Hartford Life target of SEC investigation
The Boston Globe
HARTFORD -- The Securities and Exchange Commission has opened another front in the widening investigation of insurance brokerage fees, launching a probe of Hartford Life, a unit of the Hartford Financial Services Group Inc.
The Hartford acknowledged the investigation in a filing with the SEC released yesterday. The probe, launched by the federal regulatory agency's Division of Enforcement, focuses on the Hartford-based company's use of "directed brokerage" in connection with its mutual funds, the insurer said.
A "directed brokerage" is a practice in which mutual fund companies steer trades to brokers as a reward for selling their funds to retail clients.
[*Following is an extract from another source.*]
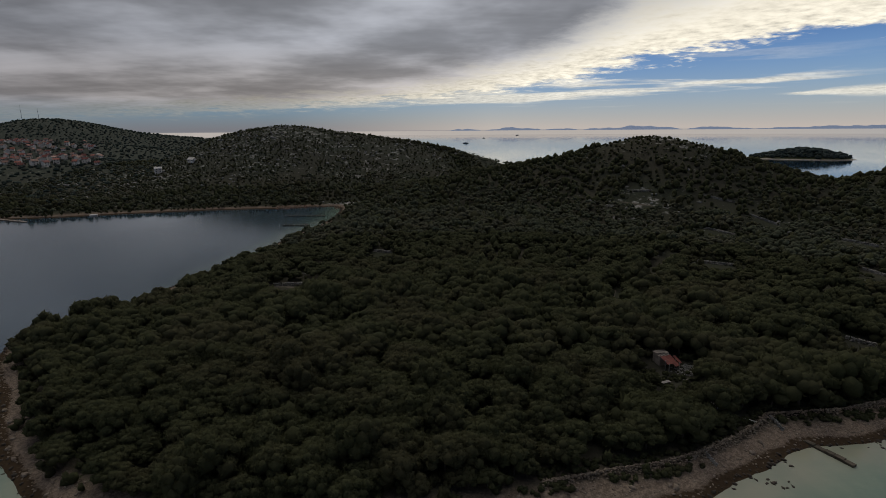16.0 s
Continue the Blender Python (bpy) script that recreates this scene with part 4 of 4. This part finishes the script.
# ---------------------------------------------------------------- things
def part(name, bm, mat, parent=None, label="", at=None):
    """Links a bmesh as one mesh object under a thing or a part."""
    me = bpy.data.meshes.new(name)
    bm.to_mesh(me)
    bm.free()
    me.materials.append(mat)
    ob = new(name, me)
    ob.parent = parent
    if at is not None:
        ob.matrix_basis = at
    if label:
        ob["label"] = label
    return ob


def box(bm, x0, x1, y0, y1, z0, z1, m=None):
    v = [bm.verts.new((m @ Vector(p)) if m else p) for p in
         ((x0, y0, z0), (x1, y0, z0), (x1, y1, z0), (x0, y1, z0), (x0, y0, z1), (x1, y0, z1), (x1, y1, z1), (x0, y1, z1))]
    for f in ((0, 3, 2, 1), (4, 5, 6, 7), (0, 1, 5, 4), (1, 2, 6, 5), (2, 3, 7, 6), (3, 0, 4, 7)):
        bm.faces.new([v[i] for i in f])
    return bm


def boxes(*rows, soft=0.0):
    bm = bmesh.new()
    for r in rows:
        box(bm, *r)
    if soft:
        bmesh.ops.bevel(bm, geom=list(bm.edges), offset=soft, segments=1, affect="EDGES")
    return bm


def tube(r0, r1, z0, z1, sides=10, at=(0, 0)):
    bm = bmesh.new()
    bmesh.ops.create_cone(bm, cap_ends=True, segments=sides, radius1=r0, radius2=r1, depth=z1 - z0, matrix=Matrix.Translation((*at, (z0 + z1) / 2)))
    return bm


def gable(w, d, h, rise):
    """A house's body with two gables."""
    bm = bmesh.new()
    p = [(-w / 2, -d / 2, -1.2), (w / 2, -d / 2, -1.2), (w / 2, d / 2, -1.2), (-w / 2, d / 2, -1.2), (-w / 2, -d / 2, h), (w / 2, -d / 2, h), (w / 2, d / 2, h), (-w / 2, d / 2, h),
         (-w / 2, 0, h + rise), (w / 2, 0, h + rise)]
    v = [bm.verts.new(q) for q in p]
    for f in ((0, 3, 2, 1), (0, 1, 5, 4), (2, 3, 7, 6), (1, 2, 6, 9, 5), (3, 0, 4, 8, 7), (4, 5, 9, 8), (6, 7, 8, 9)):
        bm.faces.new([v[i] for i in f])
    return bm


def roof_of(w, d, h, rise, over=0.4, thick=0.18):
    bm = bmesh.new()
    for s in (-1, 1):
        y1 = s * (d / 2 + over)
        drop = rise * over / (d / 2)
        lo, hi = h - drop + 0.02, h + rise + 0.02
        a = [(-w / 2 - over, y1, lo), (w / 2 + over, y1, lo), (w / 2 + over, 0, hi), (-w / 2 - over, 0, hi)]
        v = [bm.verts.new(q) for q in a] + [bm.verts.new((q[0], q[1], q[2] + thick)) for q in a]
        for f in ((0, 1, 2, 3), (7, 6, 5, 4), (0, 4, 5, 1), (1, 5, 6, 2), (2, 6, 7, 3), (3, 7, 4, 0)):
            bm.faces.new([v[i] for i in f])
    return bm


def house(name, x, y, z, turn, w, d, h, rise, label, wall=M_WALL, roof=M_ROOF, group="", storeys=1, chimney=True, details=True):
    """A gabled house with its openings; the front looks to -y before it is turned."""
    e = tagged(new(name), label, "house", group)
    part("wall", gable(w, d, h, rise), wall, e)
    r = part("roof", roof_of(w, d, h, rise), roof, e)
    if chimney:
        part("chimney", boxes((w * 0.22, w * 0.22 + 0.6, 0.3, 0.9, h + rise * 0.5, h + rise + 0.9)), wall, r)
    n = max(2, int(w / 3.2))
    for s in range(storeys if details else 0):
        z0 = 0.9 + s * h / storeys
        for k in range(n):
            cx = -w / 2 + (k + 0.5) * w / n
            for side in (-1, 1):
                if s == 0 and k == n // 2 and side < 0:
                    part("door", boxes((cx - 0.5, cx + 0.5, -d / 2 - 0.04, -d / 2 + 0.06, 0.0, 2.05)), M_DARK, e)
                    continue
                win = part("window", boxes((cx - 0.5, cx + 0.5, side * d / 2 - 0.03, side * d / 2 + 0.03, z0, z0 + 1.2)), M_DARK, e)
                part("sill", boxes((cx - 0.6, cx + 0.6, side * (d / 2 + 0.06) - 0.08, side * (d / 2 + 0.06) + 0.08, z0 - 0.09, z0 - 0.01)), M_CONC, win)
    e.matrix_basis = pose(x, y, z, 0, 0, turn)
    return e


def beach_restaurant():
    """The low terracotta restaurant behind the beach: two wings, an upper storey and a shaded arcade."""
    e = tagged(new("beach_restaurant"), "long terracotta-red beach restaurant with a dark shaded arcade", "house")
    part("wall", boxes((-13, 13, 0, 8, -1, 3.3), soft=0.05), M_TERRA, e)
    part("upper_storey", boxes((-11, -1, 1.0, 7.5, 3.32, 5.4), soft=0.05), M_TERRA, e)
    part("roof", roof_of(10.4, 6.9, 5.4, 1.0), M_ROOF, e, at=pose(-6, 4.25, 0.03))
    part("arcade_roof", boxes((-13.4, 13.4, -4.4, 0.2, 3.34, 3.6)), M_OLDROOF, e)
    for k in range(9):
        part("pillar", boxes((-13 + k * 3.2, -12.5 + k * 3.2, -4.0, -3.5, -1.0, 3.34)), M_TERRA, e)
    for k in range(8):
        part("opening", boxes((-12.2 + k * 3.2, -10.2 + k * 3.2, -0.05, 0.05, 0.1, 2.6)), M_DARK, e)
    for k in range(3):
        w = part("window", boxes((-10 + k * 3, -8.9 + k * 3, 0.95, 1.05, 3.9, 5.0)), M_DARK, e)
        part("sill", boxes((-10.1 + k * 3, -8.8 + k * 3, 0.85, 1.0, 3.78, 3.88)), M_CONC, w)
    part("terrace", boxes((-15, 15, -9, -0.02, -1.4, -0.12), soft=0.06), M_CONC, e)
    e.matrix_basis = pose(74, 511.5, 1.5, 0, 0, 8) @ Matrix.Diagonal((0.82, 0.85, 0.9, 1))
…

The Hartford was named last month in a lawsuit by New York Attorney General Eliot Spitzer against Marsh & McLennan, alleging policy brokers took payoffs from insurance companies to steer corporate clients their way rather than get the best prices, as required.
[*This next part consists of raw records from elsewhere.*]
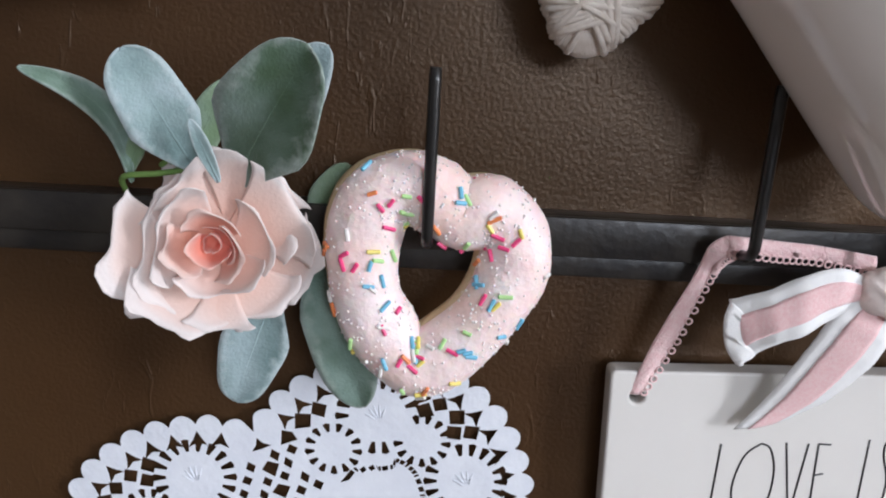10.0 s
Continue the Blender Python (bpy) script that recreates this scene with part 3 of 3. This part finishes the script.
def sprig_upper():
    s = thing("rose_sprig", "blush fabric rose with sage leaves over a doily", "artificial flower", "rose sprigs")
    rose(s, W(0.248, 1.574, 0.034), Vector((-0.05, -1, 0.1)), 0.030, 8, 1.0)
    c = (0.204, 1.574)
    leaf(s, W(*c, 0.020), W(0.188, 1.626, 0.032), 0.036, M_LEAF, 0.25, 0.05, 8)
    leaf(s, W(*c, 0.028), W(0.164, 1.603, 0.042), 0.023, M_LEAF_GREEN, 0.3, 0.05, -20)
    leaf(s, W(*c, 0.022), W(0.171, 1.591, 0.030), 0.026, M_LEAF, 0.25, 0.05, 10)
    leaf(s, W(*c, 0.026), W(0.225, 1.604, 0.036), 0.013, M_LEAF_GREEN, 0.4, 0.05, 35)
    leaf(s, W(0.222, 1.580, 0.022), W(0.240, 1.616, 0.036), 0.020, M_LEAF, 0.3, 0.05, 0)
    leaf(s, W(0.196, 1.566, 0.014), W(0.152, 1.548, 0.034), 0.022, M_LEAF_BLUE, 0.2, 0.04, 0)
    leaf(s, W(0.236, 1.560, 0.030), W(0.244, 1.530, 0.040), 0.014, M_LEAF_GREEN, 0.3, 0.04, 0)


def sprig_lower():
    s = thing("rose_sprig", "pale blush fabric rose with blue-green leaves", "artificial flower", "rose sprigs")
    rose(s, W(0.0290, 1.1435, 0.034), Vector((0.0, -1, 0.06)), 0.0328, 5, 1.0, 1.0, (0.0, 0.05))
    leaf(s, W(0.020, 1.168, 0.026), W(0.002, 1.208, 0.040), 0.0240, M_LEAF_BLUE, 0.2, 0.05, 10)
    leaf(s, W(0.033, 1.164, 0.024), W(0.064, 1.211, 0.050), 0.0350, M_LEAF, 0.25, 0.04, -8)
    leaf(s, W(0.040, 1.172, 0.016), W(0.066, 1.2125, 0.034), 0.0190, M_LEAF_BLUE, 0.25, 0.04, 0)
    leaf(s, W(0.030, 1.184, 0.020), W(0.036, 1.202, 0.022), 0.012, M_LEAF_GREEN, 0.3, 0.05, 0)
    leaf(s, W(0.012, 1.164, 0.020), W(0.030, 1.199, 0.022), 0.013, M_LEAF_GREEN, 0.3, 0.05, 25)
    leaf(s, W(-0.004, 1.162, 0.022), W(-0.031, 1.2005, 0.040), 0.0090, M_LEAF, 0.5, 0.04, 35, 0.19)
    leaf(s, W(-0.006, 1.164, 0.020), W(0.004, 1.185, 0.028), 0.006, M_LEAF_GREEN, 0.3, 0.0, 0)
    leaf(s, W(0.031, 1.166, 0.036), W(0.0245, 1.187, 0.044), 0.005, M_LEAF_BLUE, 0.2, 0.0, 0)
    leaf(s, W(0.046, 1.124, 0.018), W(0.0335, 1.083, 0.030), 0.0235, M_LEAF_BLUE, 0.2, 0.04, 0)
    leaf(s, W(0.060, 1.142, 0.012), W(0.081, 1.083, 0.030), 0.0245, M_LEAF, 0.3, 0.04, 10)
    leaf(s, W(0.060, 1.140, 0.010), W(0.072, 1.171, 0.014), 0.018, M_LEAF_GREEN, 0.2, 0.0, 0)
    part("stem", tube(smooth_line([W(-0.008, 1.158, 0.018), W(-0.006, 1.164, 0.024), W(0.006, 1.166, 0.026), W(0.022, 1.168, 0.026), W(0.036, 1.164, 0.024)], 6), 0.0011, 8), M_STEM, s)
    part("curled_stem", tube(smooth_line([W(0.012, 1.170, 0.026), W(0.010, 1.177, 0.029), W(0.0135, 1.180, 0.030), W(0.016, 1.1765, 0.029), W(0.013, 1.173, 0.028), W(0.008, 1.169, 0.026)], 6), 0.0010, 8), M_STEM, s)


sprig_middle()
sprig_upper()
sprig_lower()


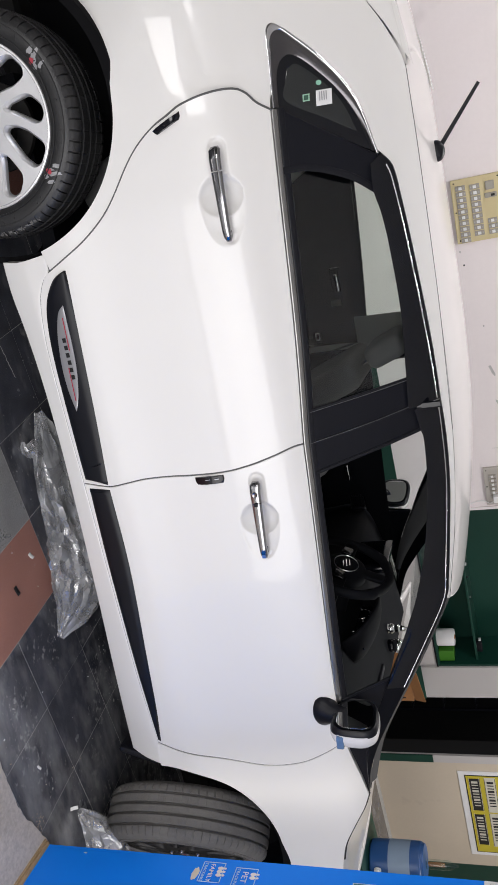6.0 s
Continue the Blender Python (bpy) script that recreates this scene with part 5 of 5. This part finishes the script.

The lawsuit prompted numerous civil lawsuits by stockholders and insurance customers, in addition to lawsuits by other states' attorneys general, including Connecticut.
The SEC probe focuses on The Hartford's mutual funds and Hartford Life, which provides investment, retirement, estate planning, and group benefits insurance products to individual and business customers.
The Hartford also said it has been subpoenaed by Illinois and Texas officials regarding broker compensation and "possible anticompetitive activity."
Spokespeople for the SEC and The Hartford would not comment yesterday.